Interessant ist auch, wie im Laufe der Handlung immer auch Fragen zum
Verhältnis von Recht und Gesetz, Gerechtigkeit und Recht, Wahrheit und Recht
angerissen werden. All diese Dinge können weit auseinander liegen und Wahrheit
ist niemals schwarz-weiß, sondern sehr komplex. Das wird gut deutlich. Auch war
lehrreich und aufschlussreich für mich, wie eine Verteidigungsstrategie
aussieht, wenn Indizien gegen einen sprechen.

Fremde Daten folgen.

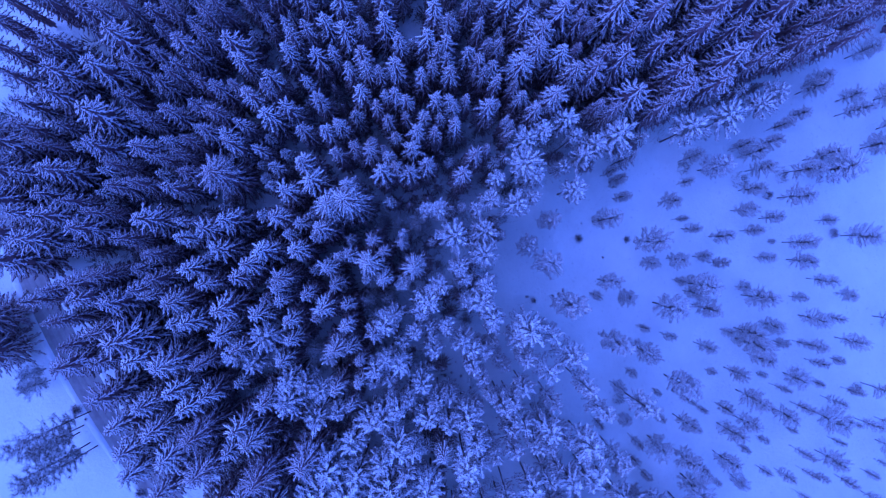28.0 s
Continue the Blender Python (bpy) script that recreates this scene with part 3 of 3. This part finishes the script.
CLEARING_B = [
    (17.5, 15.3, 19.0, 2.28), (19.3, 21.4, 7.0, 1.01), (17.7, 23.7, 12.6, 1.40), (21.7, 26.1, 7.3, 1.84), (23.3, 35.7, 5.4, 1.03), (19.4, 36.3, 8.6,
    1.81), (21.1, 40.8, 6.5, 1.35), (15.8, 40.9, 6.9, 1.26), (23.1, 42.7, 7.8, 1.24), (19.1, 44.8, 8.1, 1.49), (16.5, 50.2, 8.6, 1.64), (20.5, 50.3,
    6.8, 1.38), (13.9, 52.9, 8.7, 1.46), (19.9, 54.2, 7.8, 1.41), (18.0, 58.8, 10.6, 2.25), (14.4, 61.6, 10.5, 2.05), (13.8, 65.7, 9.5, 2.07), (16.5,
    65.9, 11.9, 2.82), (16.2, 76.0, 8.0, 2.62), (14.2, 80.0, 6.5, 2.13), (34.8, 18.2, 7.8, 1.24), (26.4, 20.0, 15.4, 2.02), (33.9, 21.6, 5.8, 1.02),
    (30.4, 24.2, 11.7, 1.73),
]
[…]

Nicht Moral und Gewissen spielen
dabei eine Rolle, sondern es wird die Strategie gewählt, die
erfolgsversprechend ist.
Fazit:
Ein Justiz-Thriller, der vor allem die Gruppendynamik innerhalb einer Jury differenziert in den Blick nimmt und einmal das thematisiert, was sich außerhalb des Gerichtssaals abspielt. Maya ist eine gut konzipierte Figur und auch die Nebenfiguren werden nicht vernachlässigt. Nicht zuletzt enthält der Thriller einige Themen, die zum Nachdenken anregen. Insgesamt also ein sehr guter Justiz-Thriller. Herausragend fand ich ihn nicht, weil mir die Spannung zu sehr auf der Strecke blieb.